On Saturday and Sunday, April 30 and May 1, Music Director Joe Marchio led the Chatham Chorale, chamber ensemble, and guest artists in four concert performances celebrating the Chorale's 50thanniversary. With Joan Kirchner as the featured soloist, and pianist Donald Enos, hornist Clark Matthews, and organist Julian Petrallia as guest artists, the concerts brought audiences to their feet time after time, with words of praise including "sublime," "inspiring," "a vision of perfection in imperfect times!" The concerts were held at Chatham's magnificent 300-year-old First Congregational Church.
The program’s centerpiece was Requiem for the Living, composed in 2013 by Dan Forrest. It was the Cape Cod premiere of this work, which has been praised as an important contribution to the literature of choral requiems. “We have performed shorter works by Dan Forrest, and our singers and audiences love his music,” said Marchio. “....As the title suggests, this is music to comfort and inspire the living. We’ve had so many occasions to mourn over the past two years, and great music is one thing that helps us go on, to keep celebrating life.”
Forrest ingeniously scored his Requiem for a chamber orchestra of strings, organ, harp, and percussion, which summons forth a surprisingly full sound. The musicians also accompanied soprano Joan Kirchner and the Chorale in Mozart’s much-loved Laudate Dominum from his Solemn Vespers of 1780.

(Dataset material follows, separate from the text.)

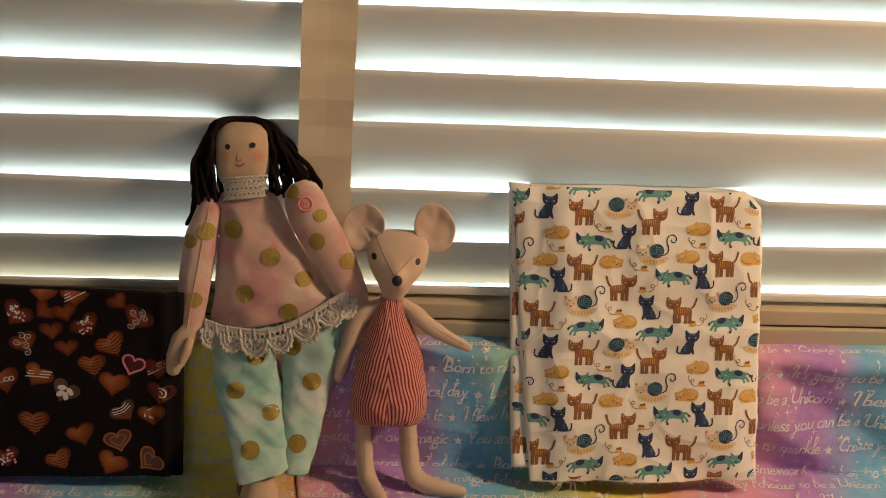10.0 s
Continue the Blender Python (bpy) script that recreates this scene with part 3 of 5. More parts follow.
def print_on(keep, lift, slide=0.0):
    """The white print of one cloth piece: lines of words between stars, with small sparkles; keep(x, s) says where the piece shows."""
    shape = Shape()

    def flat(points, faces):
        if all(keep(x, s) for x, s in points[:: max(1, len(points) // 6)]):
            shape.add([drape(x, s, lift + 0.0006) for x, s in points], faces, "ink")

    for row in range(-14, 14):
        cycle, kind = -((row) // 4), row % 4
        base = 0.6455 - row * (PITCH if row <= 0 else 0.0172)
        base += 0.003 if base > 0.79 else 0.0
        off = (0.0857, 0.0465)[(cycle - (kind == 3)) % 2] - 0.022 * (base - 0.6455) + slide
        if not 0.36 < base < 0.905:
            continue
        for rep in (-2, -1, 0, 1):
            line = LINES[kind]
            for n, (at, words) in enumerate(line):
                x1 = off + rep * PERIOD + at
                x0 = off + rep * PERIOD + (line[n - 1][0] if n else line[-1][0] - PERIOD)
                flat([(x1 + px * 0.0037, base + 0.0022 + pz * 0.0040) for px, pz in STAR5], [tuple(range(9, -1, -1))])
                v, f, w = lettering(words)
                sx = (x1 - x0 - 0.0145) / w
                sy = 0.0162
                shift = [(x0 + 0.0075 + px * sx, base + pz * sy) for px, pz in v]
                if x0 < 0.8 and x1 > -0.5:
                    for a in (shift,):
                        good = [keep(x, s) for x, s in a]
                        if any(good):
                            shape.add([drape(x, s, lift + 0.0006) for x, s in a], [q for q in f if all(good[i] for i in q)], "ink")
    rnd = random.Random(5)
    for _ in range(3200):
        x, s, r = rnd.uniform(-0.4, 0.65), rnd.uniform(0.40, 0.900), rnd.choice((0.0007, 0.0009, 0.0013, 0.0016, 0.0023, 0.0033))
        star = STAR4 if r > 0.002 else STAR5
        flat([(x + a * r, s + b * r) for a, b in star], [tuple(range(len(star) - 1, -1, -1))])
    return shape


tagged(part("lettering", print_on(lambda x, s: x < left_edge(s) - 0.001 and s < TOP_S - 0.001, 0.0, 0.10), under, "white printed words, stars and sparkles"), kind="stuff")
tagged(part("lettering", print_on(lambda x, s: x > left_edge(s) + 0.001 and s < TOP_S - 0.001, 0.0010), over, "white printed words, stars and sparkles"), kind="stuff")

# ---- folded fabric leaning on the blind: places on it as (x, height along the slope, forward) ----
LEAN_UP, LEAN_OUT = Vector((0, 0.3387, 0.9409)), Vector((0, -0.9409, 0.3387))


def leaning(x, h, f):
    return Vector((x, 0.753, 0.0)) + LEAN_UP * h + LEAN_OUT * f


def panel(corners, waves, nx=80, ny=92, thick=0.003, key="cream", round_top=0.0, place=None):
    """A cloth panel between four (x, h) corners TL, TR, BR, BL with a thickness; waves(x, h) is its relief. Gives the shape and the surface."""
    (ax, ay), (bx, by), (cx, cy), (dx, dy) = corners
    place = place or leaning

    def flat(u, v):
        return ((dx * (1 - u) + cx * u) * (1 - v) + (ax * (1 - u) + bx * u) * v, (dy * (1 - u) + cy * u) * (1 - v) + (ay * (1 - u) + by * u) * v)

    def surface(x, h, up=0.0):
        f = waves(x, h) + up
        top = max(0.0, h - (ay + by) / 2 + 0.008) / 0.008
        v = (h - dy) / (ay - dy)
        edge = min(x - dx - (ax - dx) * v, cx + (bx - cx) * v - x)
        return place(x, h, f - round_top * min(top, 1.6) ** 2 - 0.0012 * max(0.0, 1 - edge / 0.004) ** 2 - (0.0042 if round_top else 0.0) * max(0.0, 1 - edge / 0.022) ** 2)

    if round_top:
        plain_flat = flat

        def flat(u, v):
            x, y = plain_flat(u, v)
            x += 0.0016 * (noise.noise((y * 38, 3.0 if u > 0.5 else 8.0, 1.0)) + 0.4 * noise.noise((y * 140, 5.0, 2.0))) * abs(2 * u - 1) ** 3
            y += 0.0014 * (noise.noise((x * 40, 6.0, 4.0)) + 0.5 * noise.noise((x * 120, 2.0, 9.0))) * (1 - v) ** 6
            return x - 0.013 * max(0.0, (v - 0.945) / 0.055) * u ** 10, y - 0.0012 * math.sin(u * 11) * v ** 8

    verts = [surface(*flat(i / nx, j / ny)) for j in range(ny + 1) for i in range(nx + 1)]
    w = nx + 1
    faces = [(j * w + i, j * w + i + 1, (j + 1) * w + i + 1, (j + 1) * w + i) for j in range(ny) for i in range(nx)]
    m = len(verts)
    rim = list(range(w)) + [j * w + nx for j in range(1, ny + 1)] + [ny * w + i for i in range(nx - 1, -1, -1)] + [j * w for j in range(ny - 1, 0, -1)]
    back = [verts[k] - (place(0, 0, 1) - place(0, 0, 0)) * thick for k in range(m)]
    faces += [tuple(k + m for k in reversed(f)) for f in faces]
    faces += [(rim[k], rim[k] + m, rim[(k + 1) % len(rim)] + m, rim[(k + 1) % len(rim)]) for k in range(len(rim))]
    return Shape().add(verts + back, faces, key), surface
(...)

Individual guest artists stepped forward to perform additional works on the program. Pianist Donald Enos and French horn player Clark Matthews played a movement from Eric Ewazen’s Sonata for Piano and Horn (1992). And Chatham’s own Julian Petrallia, who holds degrees in organ performance from the Eastman School of Music and Southern Methodist University and was mentored on the organ by Marchio, capped the concerts with Louis Vierne’s thrilling Carillon de Westminster. Julian’s virtuosity was displayed on the church's resonant new organ installed in 2021.
Forrest’s requiem uses some of the traditional texts (Kyrie, Agnus Dei, Sanctus), but alters the sequence. Instead of the usual Dies Irae, his second movement sets biblical texts that speak to the turmoil and sorrow of human life to music that is alternately biting and lyrical. The expansive Sanctus offers glimpses of “heavens and earth, full of Thy glory” inspired by images of space from the Hubble Space Telescope. The work closes with a meditative setting of Lux Aeterna: eternal light, peace, and rest for both the dead and the living.